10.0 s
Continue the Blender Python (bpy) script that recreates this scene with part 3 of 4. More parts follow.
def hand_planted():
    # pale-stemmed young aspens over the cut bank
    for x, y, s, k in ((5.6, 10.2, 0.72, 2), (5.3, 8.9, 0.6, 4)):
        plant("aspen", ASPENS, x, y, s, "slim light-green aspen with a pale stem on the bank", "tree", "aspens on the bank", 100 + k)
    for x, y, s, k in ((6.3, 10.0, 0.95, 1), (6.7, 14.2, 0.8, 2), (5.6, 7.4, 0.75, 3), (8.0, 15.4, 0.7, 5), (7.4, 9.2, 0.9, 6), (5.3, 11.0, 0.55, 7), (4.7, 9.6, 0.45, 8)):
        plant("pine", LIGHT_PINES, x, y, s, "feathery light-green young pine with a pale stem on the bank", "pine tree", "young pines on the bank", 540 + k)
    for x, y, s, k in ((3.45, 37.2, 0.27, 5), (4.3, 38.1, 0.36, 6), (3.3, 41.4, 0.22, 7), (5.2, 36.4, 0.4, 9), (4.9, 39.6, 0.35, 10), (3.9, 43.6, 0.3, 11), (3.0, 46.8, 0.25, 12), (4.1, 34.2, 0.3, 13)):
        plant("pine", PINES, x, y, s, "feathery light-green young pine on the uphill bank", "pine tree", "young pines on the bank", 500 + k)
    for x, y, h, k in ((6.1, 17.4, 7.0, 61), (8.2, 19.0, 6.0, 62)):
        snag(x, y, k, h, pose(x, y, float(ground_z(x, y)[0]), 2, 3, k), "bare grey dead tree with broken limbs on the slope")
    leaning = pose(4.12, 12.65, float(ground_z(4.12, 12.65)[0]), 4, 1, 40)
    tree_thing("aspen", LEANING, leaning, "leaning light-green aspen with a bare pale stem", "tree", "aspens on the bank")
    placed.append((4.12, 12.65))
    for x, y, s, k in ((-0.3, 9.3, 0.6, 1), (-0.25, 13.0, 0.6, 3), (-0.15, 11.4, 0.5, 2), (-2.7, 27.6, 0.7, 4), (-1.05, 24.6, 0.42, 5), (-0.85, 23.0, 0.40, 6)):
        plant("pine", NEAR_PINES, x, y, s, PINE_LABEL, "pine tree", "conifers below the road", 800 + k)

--

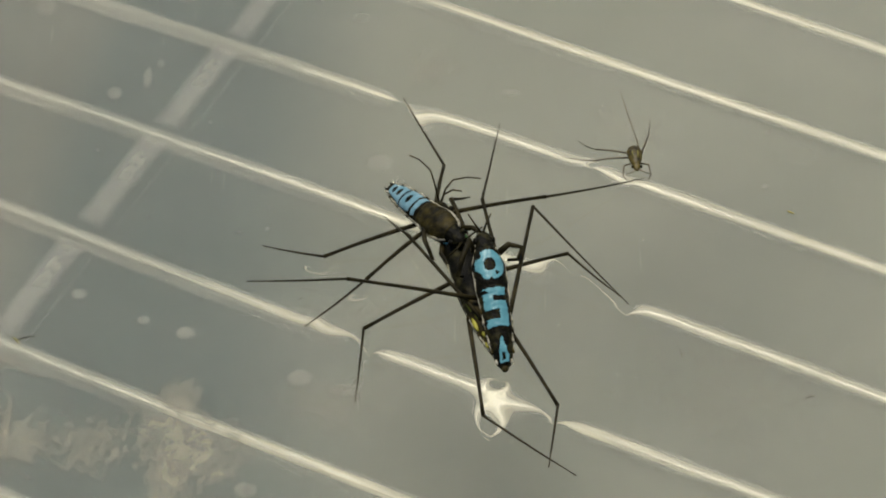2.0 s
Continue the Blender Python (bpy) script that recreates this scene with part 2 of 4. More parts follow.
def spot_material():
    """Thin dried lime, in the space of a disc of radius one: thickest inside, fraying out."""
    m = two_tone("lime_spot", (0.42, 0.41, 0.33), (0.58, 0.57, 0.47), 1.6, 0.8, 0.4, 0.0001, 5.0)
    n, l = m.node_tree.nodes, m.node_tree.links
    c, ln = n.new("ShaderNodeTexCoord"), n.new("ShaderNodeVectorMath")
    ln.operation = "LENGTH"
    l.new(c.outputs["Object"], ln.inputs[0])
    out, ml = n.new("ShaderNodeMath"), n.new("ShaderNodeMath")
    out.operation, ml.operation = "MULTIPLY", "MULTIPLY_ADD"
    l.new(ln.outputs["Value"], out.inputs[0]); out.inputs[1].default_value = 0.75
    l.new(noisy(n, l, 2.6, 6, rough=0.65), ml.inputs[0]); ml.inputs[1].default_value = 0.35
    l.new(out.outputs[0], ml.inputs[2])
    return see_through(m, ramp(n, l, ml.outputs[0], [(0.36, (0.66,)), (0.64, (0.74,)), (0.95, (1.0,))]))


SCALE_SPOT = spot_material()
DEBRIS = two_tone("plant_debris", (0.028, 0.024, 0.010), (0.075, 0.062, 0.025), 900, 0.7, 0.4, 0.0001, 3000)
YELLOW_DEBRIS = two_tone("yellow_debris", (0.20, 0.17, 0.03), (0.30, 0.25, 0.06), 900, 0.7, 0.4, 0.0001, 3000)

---

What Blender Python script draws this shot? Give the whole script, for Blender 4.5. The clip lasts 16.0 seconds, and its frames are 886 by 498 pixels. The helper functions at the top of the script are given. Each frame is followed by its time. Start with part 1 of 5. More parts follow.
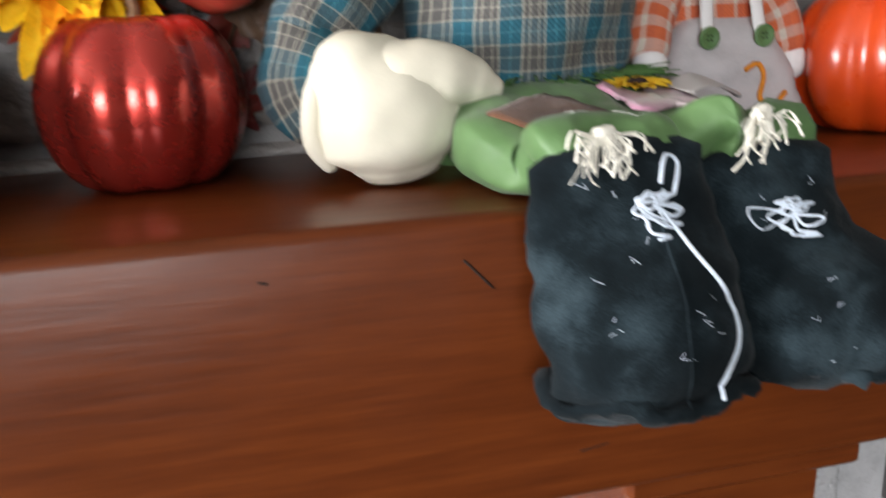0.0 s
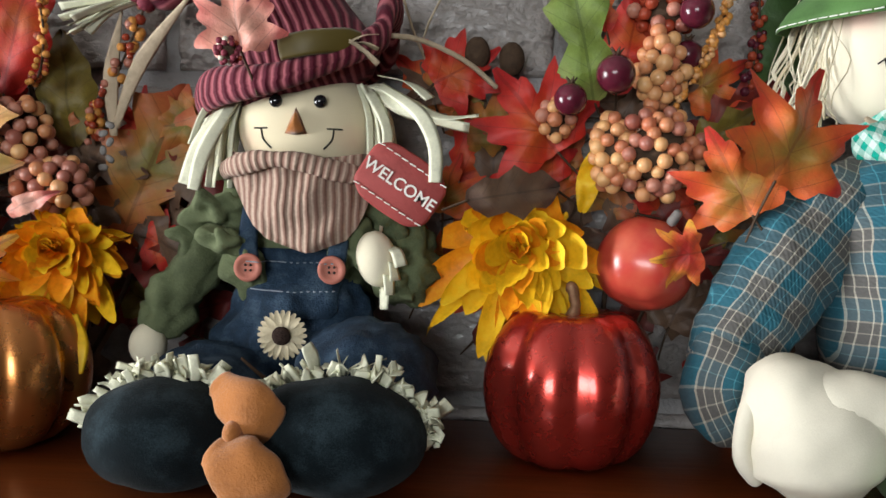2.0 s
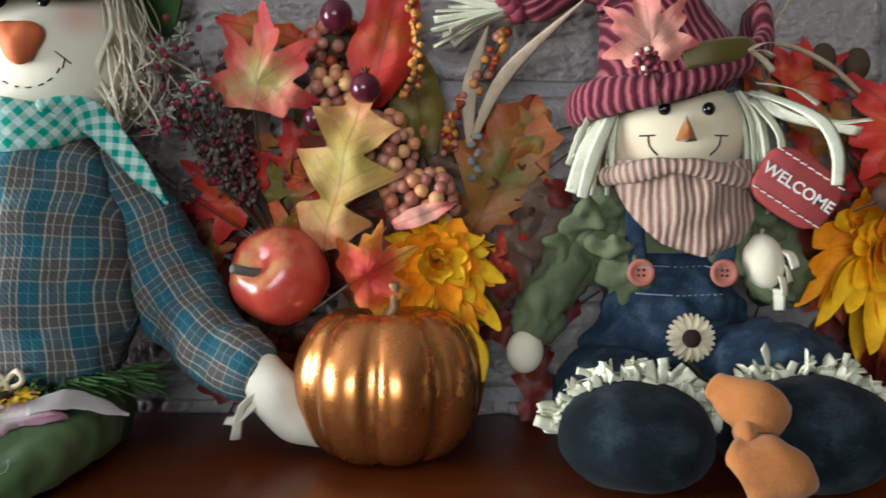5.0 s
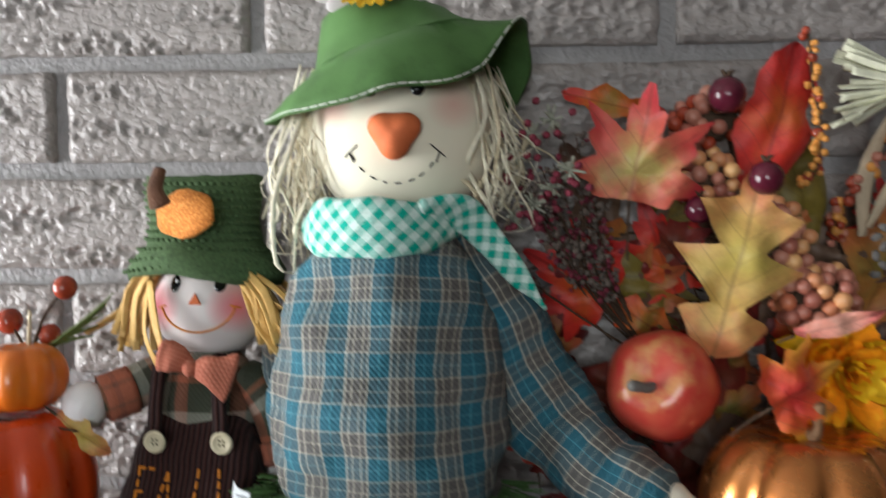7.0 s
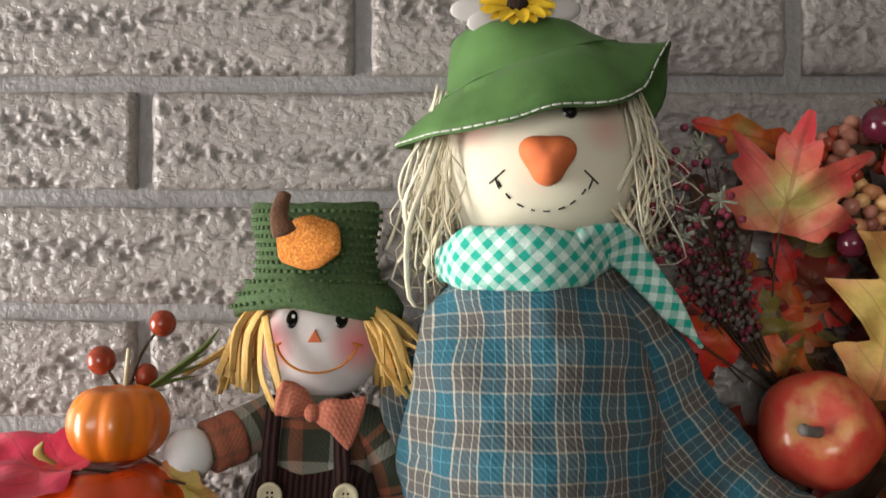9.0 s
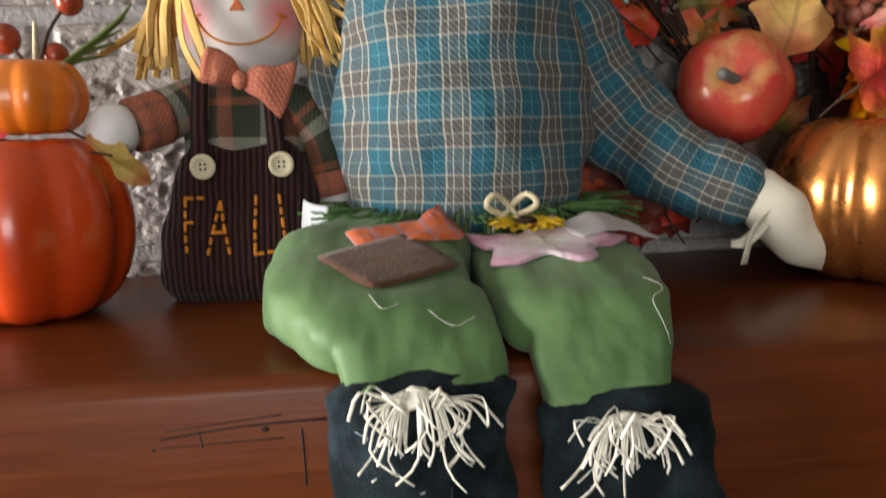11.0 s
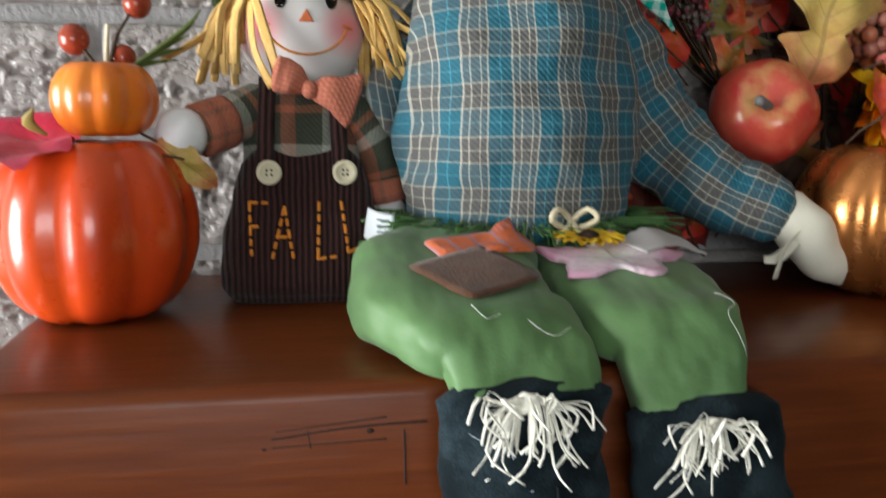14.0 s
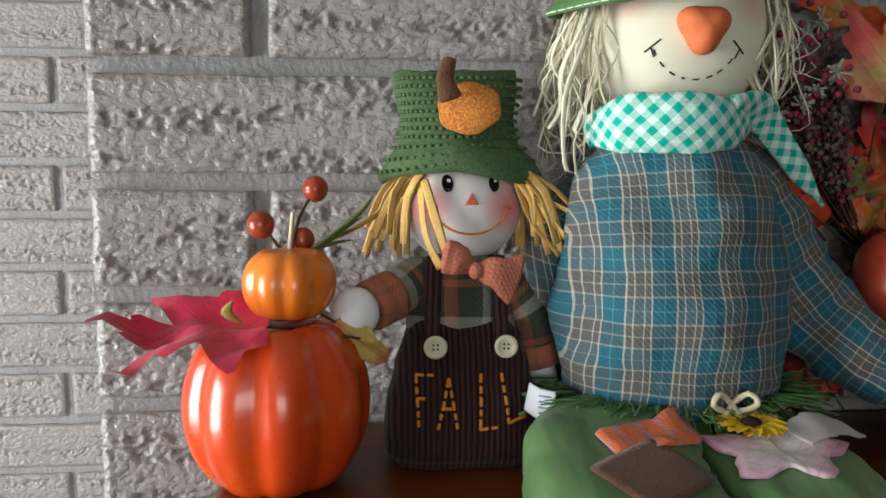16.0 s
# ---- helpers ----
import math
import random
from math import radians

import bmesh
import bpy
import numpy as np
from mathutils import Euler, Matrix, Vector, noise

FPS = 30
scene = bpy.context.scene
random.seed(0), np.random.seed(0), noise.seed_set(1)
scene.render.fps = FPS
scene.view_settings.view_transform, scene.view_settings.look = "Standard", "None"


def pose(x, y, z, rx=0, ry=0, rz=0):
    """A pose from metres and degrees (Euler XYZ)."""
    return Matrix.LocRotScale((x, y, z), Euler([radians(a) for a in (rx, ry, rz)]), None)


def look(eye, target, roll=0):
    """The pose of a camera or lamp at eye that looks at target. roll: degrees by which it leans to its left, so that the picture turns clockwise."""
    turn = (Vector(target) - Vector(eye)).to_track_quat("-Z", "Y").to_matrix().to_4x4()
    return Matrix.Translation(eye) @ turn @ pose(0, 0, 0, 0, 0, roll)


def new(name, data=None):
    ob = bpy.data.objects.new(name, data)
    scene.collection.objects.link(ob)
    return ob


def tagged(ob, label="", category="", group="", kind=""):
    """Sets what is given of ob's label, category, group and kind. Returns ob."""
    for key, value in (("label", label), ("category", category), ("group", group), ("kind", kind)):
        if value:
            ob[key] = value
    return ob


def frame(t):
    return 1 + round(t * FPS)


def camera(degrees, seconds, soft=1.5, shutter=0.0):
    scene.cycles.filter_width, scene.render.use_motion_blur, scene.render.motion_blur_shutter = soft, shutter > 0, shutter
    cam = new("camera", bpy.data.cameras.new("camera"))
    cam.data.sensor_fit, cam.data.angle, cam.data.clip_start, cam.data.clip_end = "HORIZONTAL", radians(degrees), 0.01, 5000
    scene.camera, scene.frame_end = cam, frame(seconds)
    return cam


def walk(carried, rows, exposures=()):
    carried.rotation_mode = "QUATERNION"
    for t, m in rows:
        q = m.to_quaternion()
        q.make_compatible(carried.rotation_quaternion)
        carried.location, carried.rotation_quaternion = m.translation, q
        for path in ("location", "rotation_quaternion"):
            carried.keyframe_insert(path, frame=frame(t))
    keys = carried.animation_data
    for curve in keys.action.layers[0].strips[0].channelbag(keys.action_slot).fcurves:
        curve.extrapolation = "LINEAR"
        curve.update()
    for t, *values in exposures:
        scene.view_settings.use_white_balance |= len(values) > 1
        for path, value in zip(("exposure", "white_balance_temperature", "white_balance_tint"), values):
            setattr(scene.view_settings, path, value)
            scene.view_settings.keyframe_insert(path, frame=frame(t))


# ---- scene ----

### INSTRUCTIONS TO FOLLOW
Only the lines from the one with "q.make_compatible(carried.rotation_quaternion)" up to the one with "for path, value" should be repeated, both included, exactly as they appear.

### ANSWER TO THE EXERCISE
        q.make_compatible(carried.rotation_quaternion)
        carried.location, carried.rotation_quaternion = m.translation, q
        for path in ("location", "rotation_quaternion"):
            carried.keyframe_insert(path, frame=frame(t))
    keys = carried.animation_data
    for curve in keys.action.layers[0].strips[0].channelbag(keys.action_slot).fcurves:
        curve.extrapolation = "LINEAR"
        curve.update()
    for t, *values in exposures:
        scene.view_settings.use_white_balance |= len(values) > 1
        for path, value in zip(("exposure", "white_balance_temperature", "white_balance_tint"), values):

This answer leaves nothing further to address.